After a few minutes of playing we continued with shopping. Before heading to the checkout we returned to the puppies. This time, we took Nala's little friend out and they curled up on the floor together. The puppy tried climbing on her face and batting at her, getting gentle Nala kisses all the while. Something about Nala triggered the memory of mom for this puppy; it wasn't long before puppy went from batting Nala's face to trying to nurse. At that point the rescue volunteer picked up the puppy, worried that puppy teeth on an unsuspecting Nala would get teeth in return.

All of a sudden, Nala's mothering instincts appeared. This was now her puppy. Nala jumped on the volunteer - not to get attention for herself, but to nose the puppy. Make sure it was ok. Keep a close eye on it... and the stranger that took the puppy from her.

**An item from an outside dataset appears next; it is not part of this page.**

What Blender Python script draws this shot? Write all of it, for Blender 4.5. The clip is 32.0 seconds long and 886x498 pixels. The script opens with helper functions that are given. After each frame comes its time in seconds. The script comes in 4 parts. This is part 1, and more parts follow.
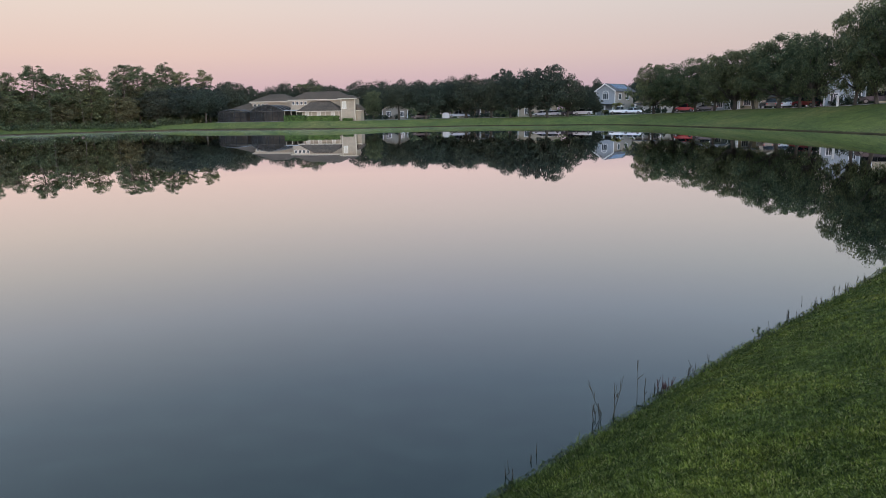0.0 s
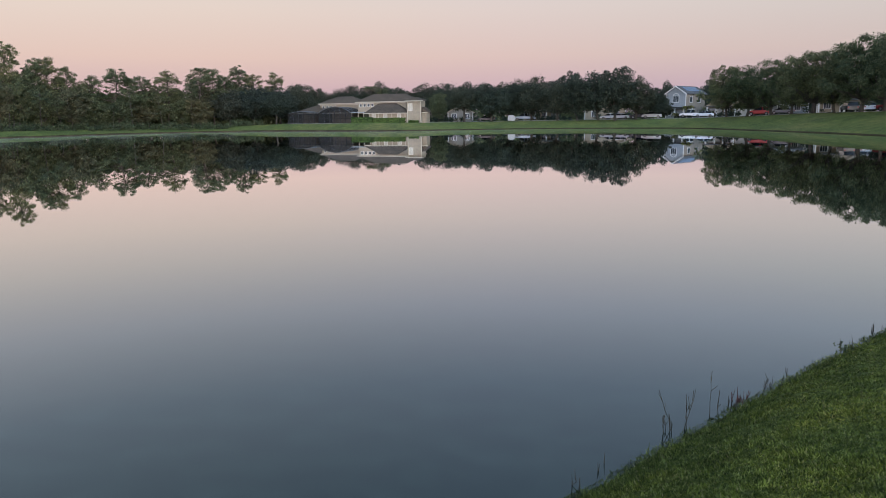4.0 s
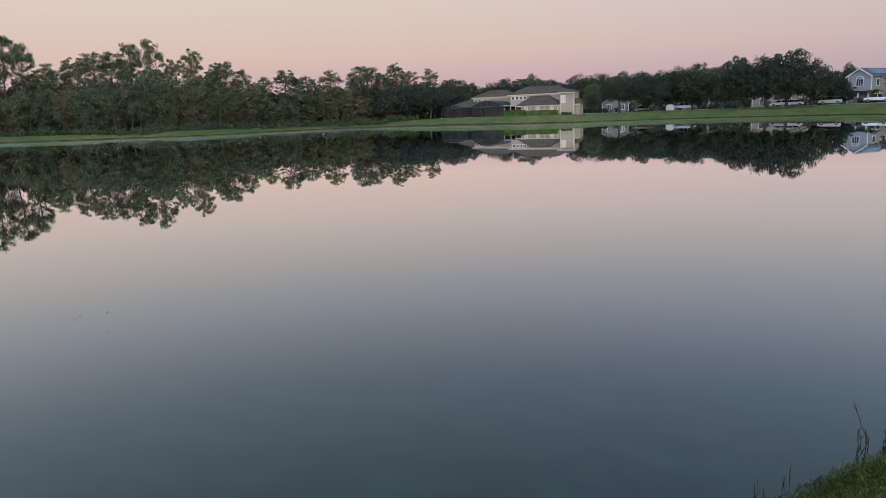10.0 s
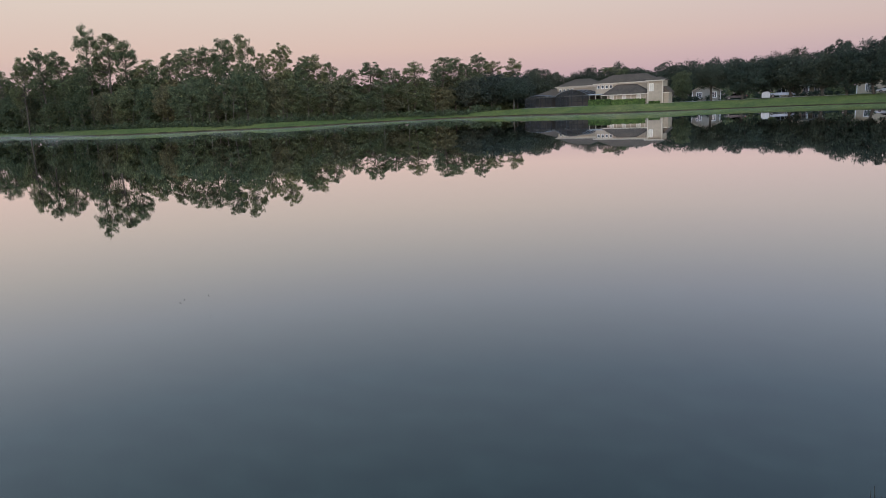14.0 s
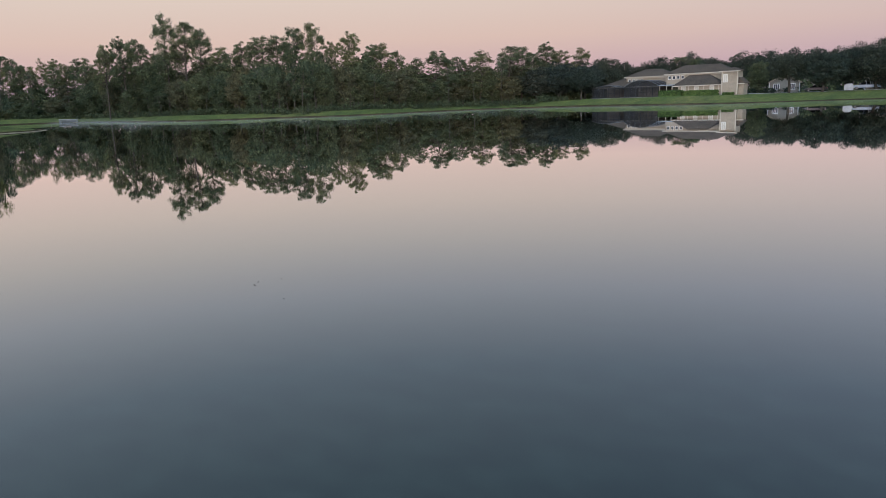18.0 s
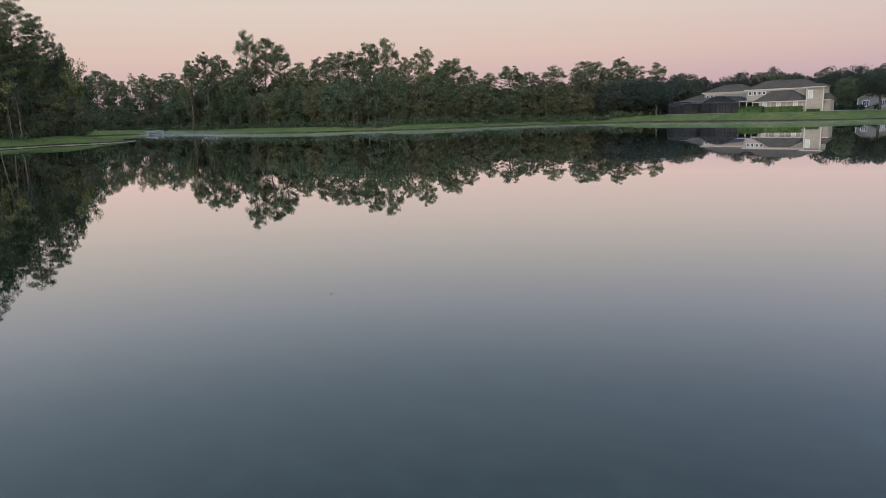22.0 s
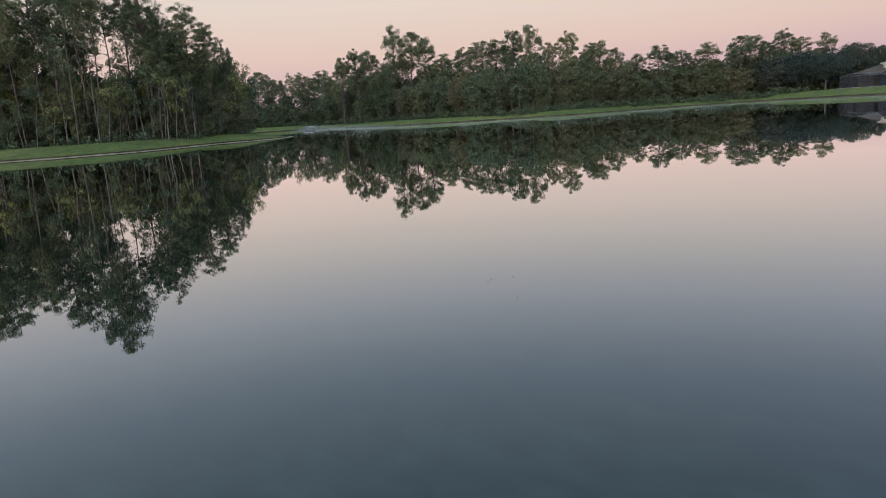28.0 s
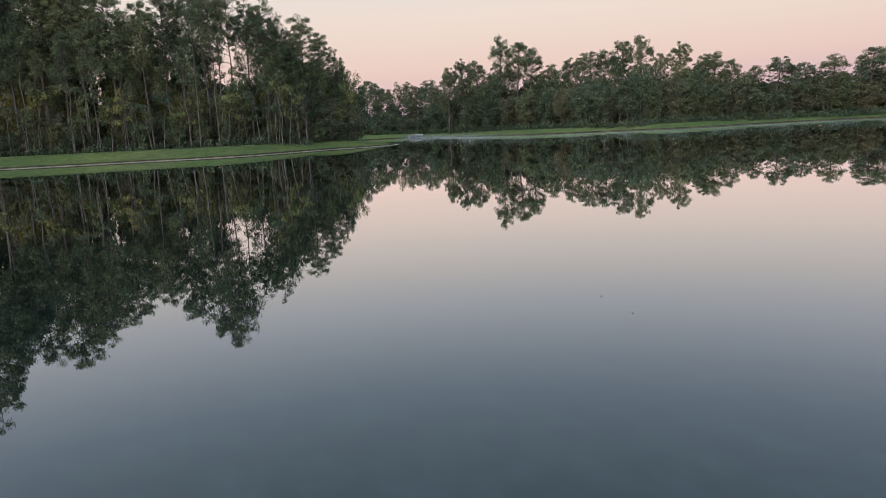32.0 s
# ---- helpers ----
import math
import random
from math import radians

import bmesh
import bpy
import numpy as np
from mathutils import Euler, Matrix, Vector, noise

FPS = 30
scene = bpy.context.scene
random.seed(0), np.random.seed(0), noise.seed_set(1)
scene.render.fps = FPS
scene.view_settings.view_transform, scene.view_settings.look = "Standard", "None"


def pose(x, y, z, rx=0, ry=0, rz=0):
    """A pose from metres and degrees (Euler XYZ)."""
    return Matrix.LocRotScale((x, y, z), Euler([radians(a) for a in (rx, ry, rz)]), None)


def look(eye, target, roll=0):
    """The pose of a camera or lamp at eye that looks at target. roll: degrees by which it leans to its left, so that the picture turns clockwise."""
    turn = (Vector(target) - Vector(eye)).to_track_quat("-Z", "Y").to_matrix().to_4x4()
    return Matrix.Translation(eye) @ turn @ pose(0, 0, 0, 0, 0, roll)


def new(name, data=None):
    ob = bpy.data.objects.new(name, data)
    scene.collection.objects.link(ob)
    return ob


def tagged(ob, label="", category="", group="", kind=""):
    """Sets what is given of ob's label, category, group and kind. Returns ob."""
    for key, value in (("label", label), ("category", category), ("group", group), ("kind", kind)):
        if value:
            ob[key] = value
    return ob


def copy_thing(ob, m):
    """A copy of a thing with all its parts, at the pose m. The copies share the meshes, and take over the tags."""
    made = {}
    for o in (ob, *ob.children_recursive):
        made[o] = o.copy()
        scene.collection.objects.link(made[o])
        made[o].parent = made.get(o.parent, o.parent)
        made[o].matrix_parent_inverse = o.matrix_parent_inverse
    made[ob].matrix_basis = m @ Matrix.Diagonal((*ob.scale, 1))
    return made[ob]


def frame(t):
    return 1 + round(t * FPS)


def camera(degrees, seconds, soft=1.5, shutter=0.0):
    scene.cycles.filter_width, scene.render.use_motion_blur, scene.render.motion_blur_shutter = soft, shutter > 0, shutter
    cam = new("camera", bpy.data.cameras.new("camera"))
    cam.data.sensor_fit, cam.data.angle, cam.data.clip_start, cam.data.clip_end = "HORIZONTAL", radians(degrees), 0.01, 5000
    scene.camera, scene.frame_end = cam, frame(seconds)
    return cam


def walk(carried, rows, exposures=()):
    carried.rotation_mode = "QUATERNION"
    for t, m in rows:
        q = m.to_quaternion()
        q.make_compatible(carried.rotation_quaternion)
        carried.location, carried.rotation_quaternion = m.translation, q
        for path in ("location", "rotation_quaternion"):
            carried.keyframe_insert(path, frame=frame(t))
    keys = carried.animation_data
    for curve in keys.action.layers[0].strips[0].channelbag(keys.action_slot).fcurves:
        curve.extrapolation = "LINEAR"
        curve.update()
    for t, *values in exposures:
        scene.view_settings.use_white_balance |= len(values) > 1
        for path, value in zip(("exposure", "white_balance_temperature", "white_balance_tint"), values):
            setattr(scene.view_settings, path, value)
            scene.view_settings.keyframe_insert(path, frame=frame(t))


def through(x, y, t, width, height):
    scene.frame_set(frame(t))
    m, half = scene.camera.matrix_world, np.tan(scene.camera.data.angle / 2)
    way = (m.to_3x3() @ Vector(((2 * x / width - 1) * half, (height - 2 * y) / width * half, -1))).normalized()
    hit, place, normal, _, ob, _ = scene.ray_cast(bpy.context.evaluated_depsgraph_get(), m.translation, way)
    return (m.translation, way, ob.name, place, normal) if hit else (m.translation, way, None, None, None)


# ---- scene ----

The volunteer put the puppy down, and the two dogs resumed their affection. Again, the puppy tried to nurse from Nala (a sight that broke my heart) and again the volunteer picked the puppy up. And again, Nala jumped to protect the little one. At this point, we had to leave - both because we had a schedule and because spending much longer there might have resulted in a puppy adoption we weren't prepared for. Another shopper watching the experience asked us in disbelief, "You're just leaving the puppy? You won't take it home for her?"

I was very proud of Nala's interaction with the puppy. It took a lot of effort and intention on our part to get her to the point where she can enjoy being with other dogs. But what amazed me was the part that wasn't from our training.

For a thousand years, humans have worked at domesticating dogs, breeding them into various shapes, sizes and skills as we deemed fit. Teaching them to listen to us and ignore their instincts. And yet, I watched Nala, a dog who spent so little time with her mother that she didn't know that stomach meant submission... I watched Nala become a mom right before my eyes.